What the exercise asks:
From the records below, copy out exactly the lines from the one containing "made[o].parent = made.get(o.parent, o.parent)" to the one containing "scene.view_settings.use_white_balance |= len(values)", both included. Add nothing else.

Dataset excerpt

▬▬▬▬▬▬

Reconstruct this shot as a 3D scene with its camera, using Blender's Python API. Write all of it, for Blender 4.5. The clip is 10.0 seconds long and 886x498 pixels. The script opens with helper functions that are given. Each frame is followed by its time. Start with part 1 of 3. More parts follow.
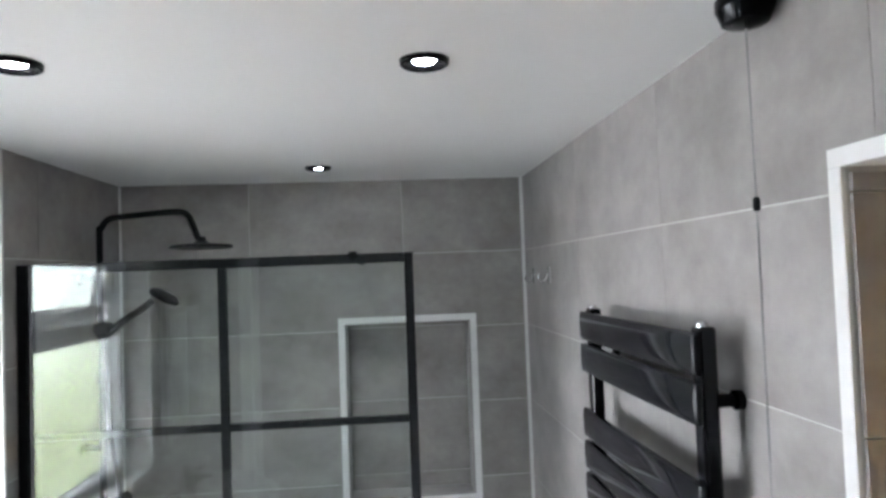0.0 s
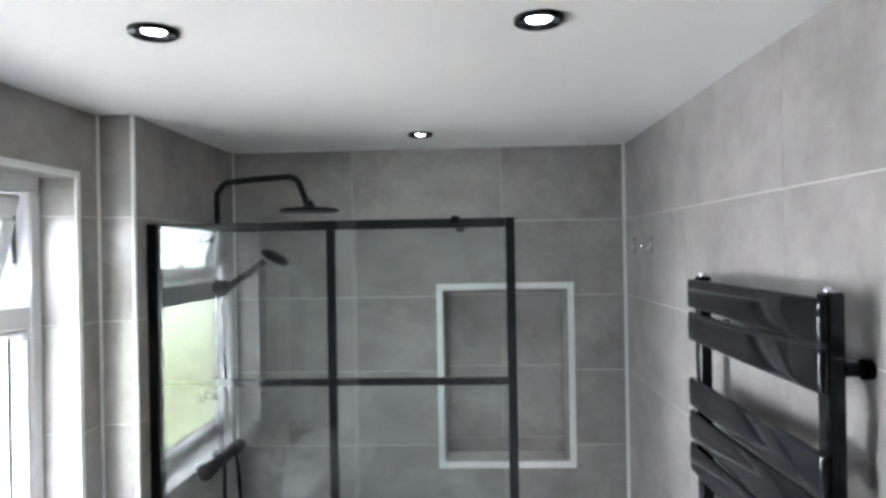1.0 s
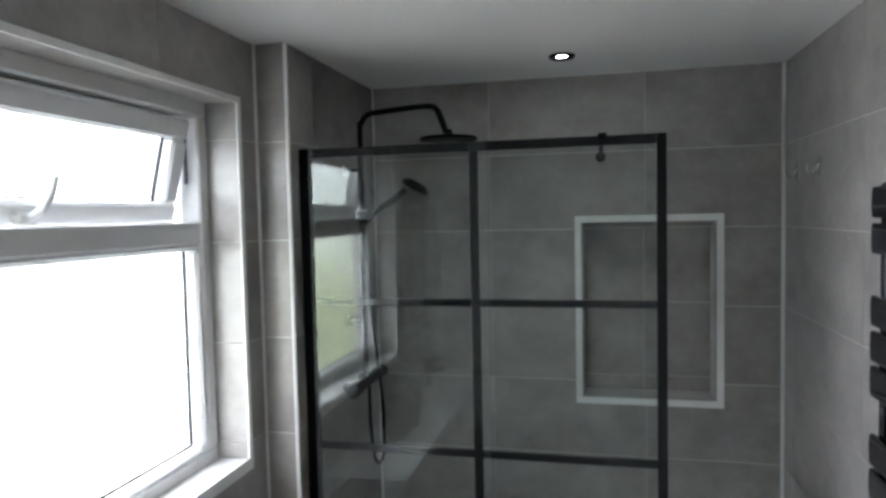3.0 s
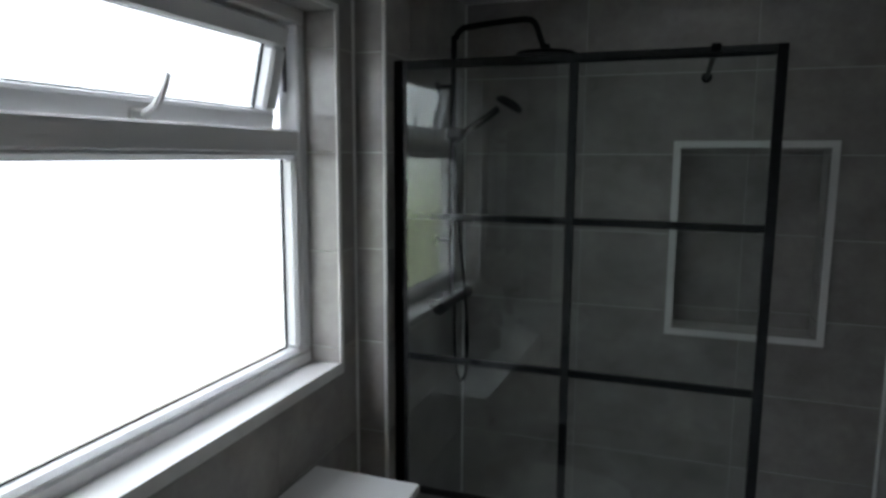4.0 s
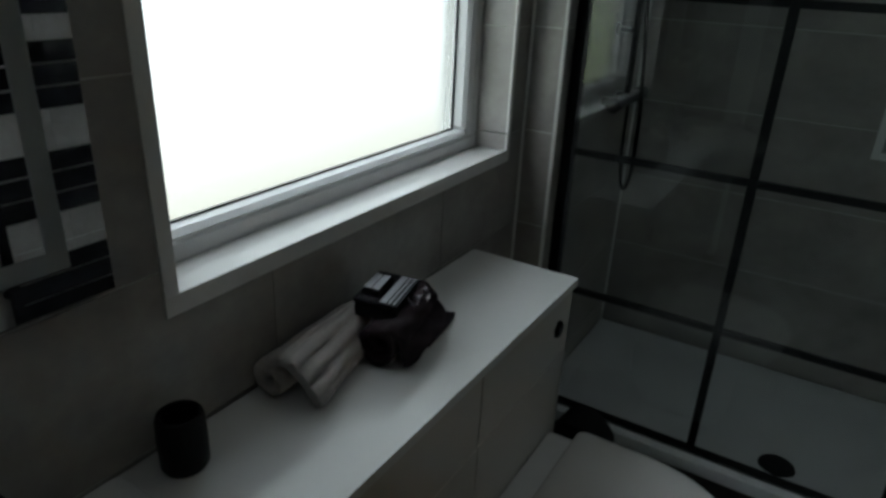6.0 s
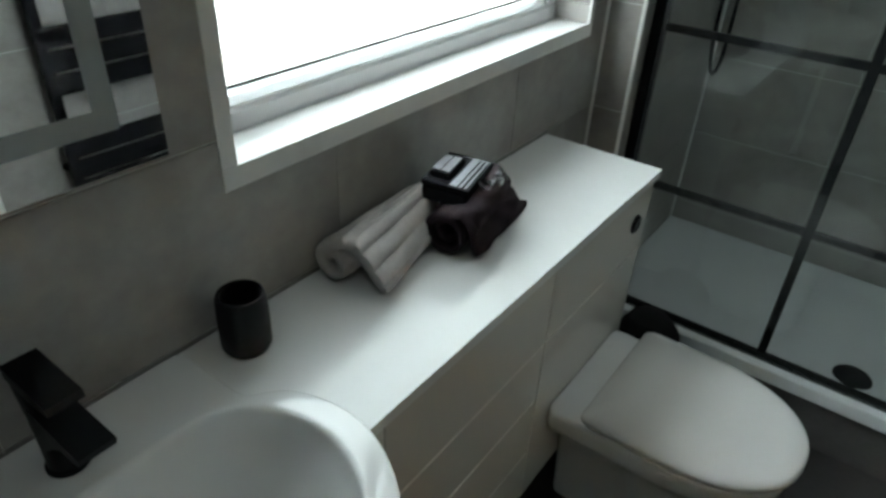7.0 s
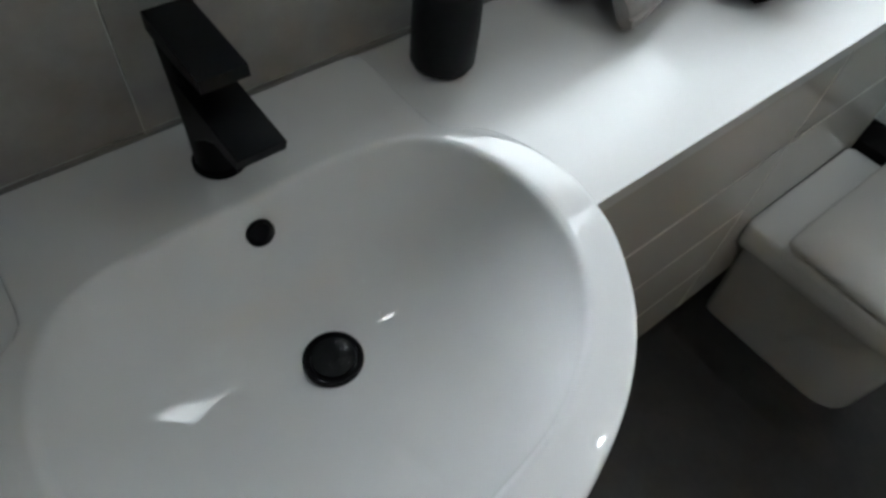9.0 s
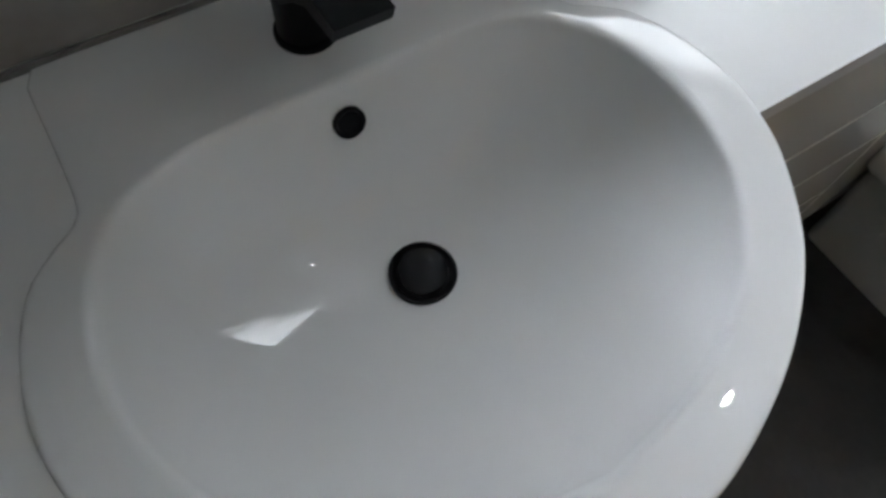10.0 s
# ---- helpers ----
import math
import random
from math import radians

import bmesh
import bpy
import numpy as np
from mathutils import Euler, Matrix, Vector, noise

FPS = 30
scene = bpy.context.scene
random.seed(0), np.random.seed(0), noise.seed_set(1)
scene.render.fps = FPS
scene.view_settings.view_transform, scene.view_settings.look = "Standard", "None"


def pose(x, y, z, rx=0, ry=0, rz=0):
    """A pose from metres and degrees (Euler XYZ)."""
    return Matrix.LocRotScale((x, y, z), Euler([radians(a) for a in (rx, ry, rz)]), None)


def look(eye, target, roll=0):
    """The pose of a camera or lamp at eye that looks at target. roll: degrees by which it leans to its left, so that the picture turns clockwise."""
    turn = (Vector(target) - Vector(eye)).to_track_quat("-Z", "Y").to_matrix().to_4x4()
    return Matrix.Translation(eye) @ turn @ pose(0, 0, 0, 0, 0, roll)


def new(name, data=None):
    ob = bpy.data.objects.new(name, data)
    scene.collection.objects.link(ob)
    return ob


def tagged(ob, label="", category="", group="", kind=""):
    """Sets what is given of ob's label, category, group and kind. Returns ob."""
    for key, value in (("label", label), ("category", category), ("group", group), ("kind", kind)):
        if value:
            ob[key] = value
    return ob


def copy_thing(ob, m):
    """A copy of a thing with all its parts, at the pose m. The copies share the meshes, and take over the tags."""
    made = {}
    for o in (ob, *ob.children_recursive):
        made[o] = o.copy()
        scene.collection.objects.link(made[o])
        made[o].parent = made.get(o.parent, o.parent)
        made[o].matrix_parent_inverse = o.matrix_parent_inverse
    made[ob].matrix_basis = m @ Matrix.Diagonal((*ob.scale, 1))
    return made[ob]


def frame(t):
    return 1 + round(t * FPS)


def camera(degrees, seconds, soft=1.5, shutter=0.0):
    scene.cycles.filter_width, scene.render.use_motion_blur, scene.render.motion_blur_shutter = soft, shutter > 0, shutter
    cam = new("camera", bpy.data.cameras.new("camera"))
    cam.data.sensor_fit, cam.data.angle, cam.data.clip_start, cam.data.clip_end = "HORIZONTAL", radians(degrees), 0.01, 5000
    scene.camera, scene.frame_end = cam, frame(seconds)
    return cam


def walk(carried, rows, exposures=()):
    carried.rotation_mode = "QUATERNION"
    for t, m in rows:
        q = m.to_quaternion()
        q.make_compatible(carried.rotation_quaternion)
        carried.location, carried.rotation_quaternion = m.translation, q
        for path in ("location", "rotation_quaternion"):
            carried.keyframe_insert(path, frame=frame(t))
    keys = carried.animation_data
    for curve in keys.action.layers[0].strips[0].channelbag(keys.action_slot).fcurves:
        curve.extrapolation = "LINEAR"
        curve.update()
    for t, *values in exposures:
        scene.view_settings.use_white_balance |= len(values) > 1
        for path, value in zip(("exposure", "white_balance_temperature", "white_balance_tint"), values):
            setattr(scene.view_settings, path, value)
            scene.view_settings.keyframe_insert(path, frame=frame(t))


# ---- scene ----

▬▬▬▬▬▬

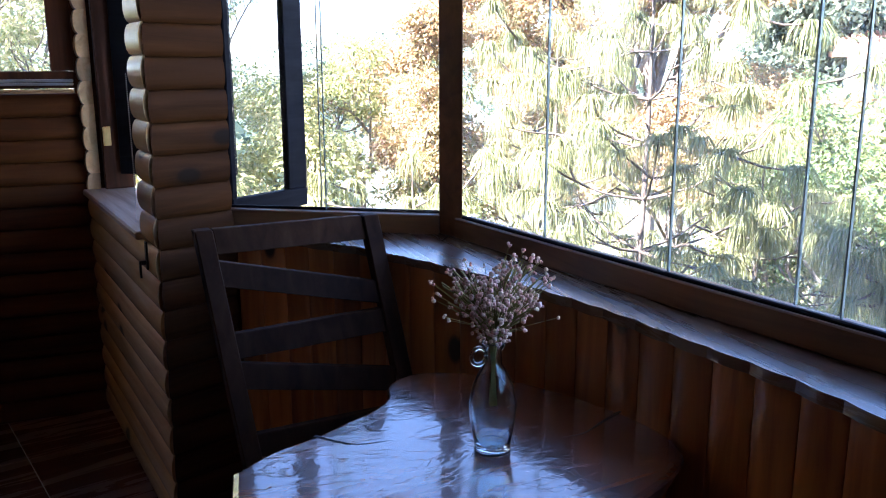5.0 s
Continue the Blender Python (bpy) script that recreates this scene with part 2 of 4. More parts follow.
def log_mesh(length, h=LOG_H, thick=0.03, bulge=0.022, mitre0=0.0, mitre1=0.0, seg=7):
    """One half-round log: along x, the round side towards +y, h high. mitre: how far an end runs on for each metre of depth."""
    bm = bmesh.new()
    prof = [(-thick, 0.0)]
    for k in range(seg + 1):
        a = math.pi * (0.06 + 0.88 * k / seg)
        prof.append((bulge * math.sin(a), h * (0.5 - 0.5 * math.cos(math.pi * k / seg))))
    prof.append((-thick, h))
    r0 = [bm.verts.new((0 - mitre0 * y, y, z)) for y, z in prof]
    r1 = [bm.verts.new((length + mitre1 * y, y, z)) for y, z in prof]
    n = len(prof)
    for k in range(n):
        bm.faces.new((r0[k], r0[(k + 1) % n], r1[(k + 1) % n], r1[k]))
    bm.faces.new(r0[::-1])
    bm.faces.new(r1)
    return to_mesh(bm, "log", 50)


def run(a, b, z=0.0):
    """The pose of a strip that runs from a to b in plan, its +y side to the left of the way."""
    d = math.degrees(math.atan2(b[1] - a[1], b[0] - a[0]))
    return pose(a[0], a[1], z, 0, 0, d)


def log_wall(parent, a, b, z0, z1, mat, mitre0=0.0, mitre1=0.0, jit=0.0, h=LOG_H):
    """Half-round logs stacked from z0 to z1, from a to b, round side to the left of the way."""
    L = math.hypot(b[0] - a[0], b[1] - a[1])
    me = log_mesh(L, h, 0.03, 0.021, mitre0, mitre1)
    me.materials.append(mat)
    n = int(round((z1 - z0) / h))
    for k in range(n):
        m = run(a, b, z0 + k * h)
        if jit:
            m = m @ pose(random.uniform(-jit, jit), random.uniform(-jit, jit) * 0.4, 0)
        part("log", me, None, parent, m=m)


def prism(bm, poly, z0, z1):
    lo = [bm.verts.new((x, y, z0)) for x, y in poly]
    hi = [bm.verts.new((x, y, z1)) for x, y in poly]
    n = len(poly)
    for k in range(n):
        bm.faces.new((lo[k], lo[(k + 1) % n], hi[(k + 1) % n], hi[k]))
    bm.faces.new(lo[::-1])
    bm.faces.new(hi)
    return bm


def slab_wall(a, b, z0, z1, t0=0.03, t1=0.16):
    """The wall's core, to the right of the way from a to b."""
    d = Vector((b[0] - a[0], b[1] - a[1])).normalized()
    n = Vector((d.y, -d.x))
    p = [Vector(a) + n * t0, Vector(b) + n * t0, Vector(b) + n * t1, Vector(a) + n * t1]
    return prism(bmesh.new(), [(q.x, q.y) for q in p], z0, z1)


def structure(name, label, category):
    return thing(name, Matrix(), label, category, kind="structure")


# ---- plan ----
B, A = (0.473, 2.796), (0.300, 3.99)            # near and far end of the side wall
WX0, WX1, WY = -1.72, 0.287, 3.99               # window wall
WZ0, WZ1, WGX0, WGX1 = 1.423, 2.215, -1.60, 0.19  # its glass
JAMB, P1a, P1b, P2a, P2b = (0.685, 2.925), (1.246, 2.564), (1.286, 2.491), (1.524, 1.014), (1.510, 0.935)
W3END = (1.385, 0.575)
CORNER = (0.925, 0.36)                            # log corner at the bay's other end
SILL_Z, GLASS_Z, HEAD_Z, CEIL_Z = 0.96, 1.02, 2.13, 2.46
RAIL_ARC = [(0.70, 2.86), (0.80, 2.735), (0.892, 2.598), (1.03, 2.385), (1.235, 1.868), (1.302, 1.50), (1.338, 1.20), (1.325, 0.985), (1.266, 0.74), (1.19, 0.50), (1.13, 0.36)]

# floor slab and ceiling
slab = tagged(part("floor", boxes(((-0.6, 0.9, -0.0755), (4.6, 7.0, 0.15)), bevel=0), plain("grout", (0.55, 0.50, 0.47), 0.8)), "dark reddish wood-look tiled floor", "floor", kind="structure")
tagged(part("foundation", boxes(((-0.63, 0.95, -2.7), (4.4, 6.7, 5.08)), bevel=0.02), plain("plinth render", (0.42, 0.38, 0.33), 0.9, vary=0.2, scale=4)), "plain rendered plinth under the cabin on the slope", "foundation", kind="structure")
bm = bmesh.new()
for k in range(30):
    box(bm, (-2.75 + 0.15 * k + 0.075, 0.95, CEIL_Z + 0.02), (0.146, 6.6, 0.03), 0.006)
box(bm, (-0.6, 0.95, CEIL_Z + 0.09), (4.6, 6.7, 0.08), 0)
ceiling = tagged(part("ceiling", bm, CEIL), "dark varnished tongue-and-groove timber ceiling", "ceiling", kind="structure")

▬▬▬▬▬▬

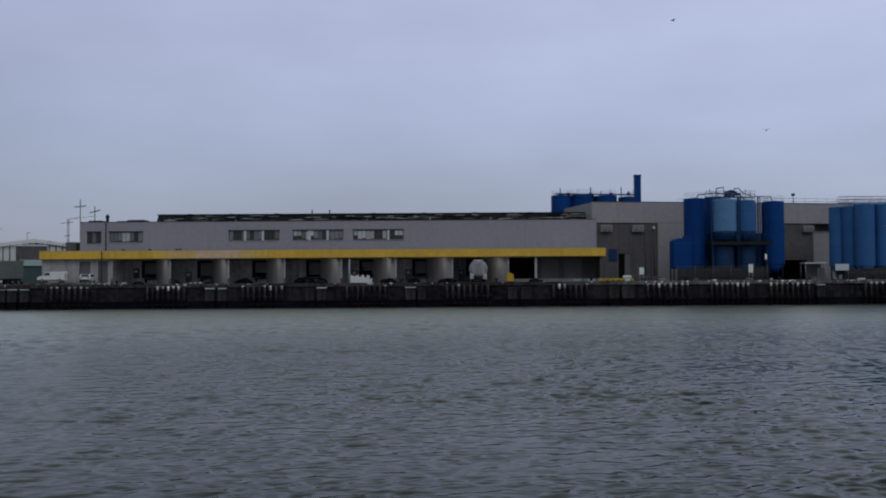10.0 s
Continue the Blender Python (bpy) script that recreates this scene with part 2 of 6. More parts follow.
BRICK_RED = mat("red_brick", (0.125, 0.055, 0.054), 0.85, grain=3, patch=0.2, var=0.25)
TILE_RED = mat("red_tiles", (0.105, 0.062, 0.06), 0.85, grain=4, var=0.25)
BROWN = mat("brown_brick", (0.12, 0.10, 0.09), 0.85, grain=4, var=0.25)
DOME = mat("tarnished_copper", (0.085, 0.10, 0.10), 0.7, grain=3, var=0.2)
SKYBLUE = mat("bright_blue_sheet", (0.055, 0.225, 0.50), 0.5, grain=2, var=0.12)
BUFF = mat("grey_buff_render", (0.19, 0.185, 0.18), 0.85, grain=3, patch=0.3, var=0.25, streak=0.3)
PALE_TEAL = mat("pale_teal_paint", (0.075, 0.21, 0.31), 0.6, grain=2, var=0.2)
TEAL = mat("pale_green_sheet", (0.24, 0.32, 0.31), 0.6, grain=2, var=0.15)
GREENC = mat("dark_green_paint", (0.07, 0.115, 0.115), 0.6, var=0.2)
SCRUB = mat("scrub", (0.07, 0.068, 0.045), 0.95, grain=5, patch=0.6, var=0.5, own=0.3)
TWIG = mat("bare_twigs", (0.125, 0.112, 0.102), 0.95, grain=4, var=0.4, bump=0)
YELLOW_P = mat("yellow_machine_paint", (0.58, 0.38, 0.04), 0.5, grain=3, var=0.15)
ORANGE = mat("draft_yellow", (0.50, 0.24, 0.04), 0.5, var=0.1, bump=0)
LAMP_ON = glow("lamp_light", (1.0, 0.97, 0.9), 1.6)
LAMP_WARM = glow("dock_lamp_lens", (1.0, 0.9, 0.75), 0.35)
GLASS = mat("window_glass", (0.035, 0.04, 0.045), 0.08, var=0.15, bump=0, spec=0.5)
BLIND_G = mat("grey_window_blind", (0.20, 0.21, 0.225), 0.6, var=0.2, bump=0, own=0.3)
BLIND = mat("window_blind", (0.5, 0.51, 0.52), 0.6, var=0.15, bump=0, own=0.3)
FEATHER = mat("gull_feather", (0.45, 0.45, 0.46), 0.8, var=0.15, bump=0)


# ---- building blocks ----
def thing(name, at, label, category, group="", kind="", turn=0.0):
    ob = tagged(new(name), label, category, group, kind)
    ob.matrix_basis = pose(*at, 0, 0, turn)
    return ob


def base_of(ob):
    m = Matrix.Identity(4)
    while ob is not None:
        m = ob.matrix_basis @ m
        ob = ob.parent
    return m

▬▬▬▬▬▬

Written reply:
        made[o].parent = made.get(o.parent, o.parent)
        made[o].matrix_parent_inverse = o.matrix_parent_inverse
    made[ob].matrix_basis = m @ Matrix.Diagonal((*ob.scale, 1))
    return made[ob]


def frame(t):
    return 1 + round(t * FPS)


def camera(degrees, seconds, soft=1.5, shutter=0.0):
    scene.cycles.filter_width, scene.render.use_motion_blur, scene.render.motion_blur_shutter = soft, shutter > 0, shutter
    cam = new("camera", bpy.data.cameras.new("camera"))
    cam.data.sensor_fit, cam.data.angle, cam.data.clip_start, cam.data.clip_end = "HORIZONTAL", radians(degrees), 0.01, 5000
    scene.camera, scene.frame_end = cam, frame(seconds)
    return cam


def walk(carried, rows, exposures=()):
    carried.rotation_mode = "QUATERNION"
    for t, m in rows:
        q = m.to_quaternion()
        q.make_compatible(carried.rotation_quaternion)
        carried.location, carried.rotation_quaternion = m.translation, q
        for path in ("location", "rotation_quaternion"):
            carried.keyframe_insert(path, frame=frame(t))
    keys = carried.animation_data
    for curve in keys.action.layers[0].strips[0].channelbag(keys.action_slot).fcurves:
        curve.extrapolation = "LINEAR"
        curve.update()
    for t, *values in exposures:
        scene.view_settings.use_white_balance |= len(values) > 1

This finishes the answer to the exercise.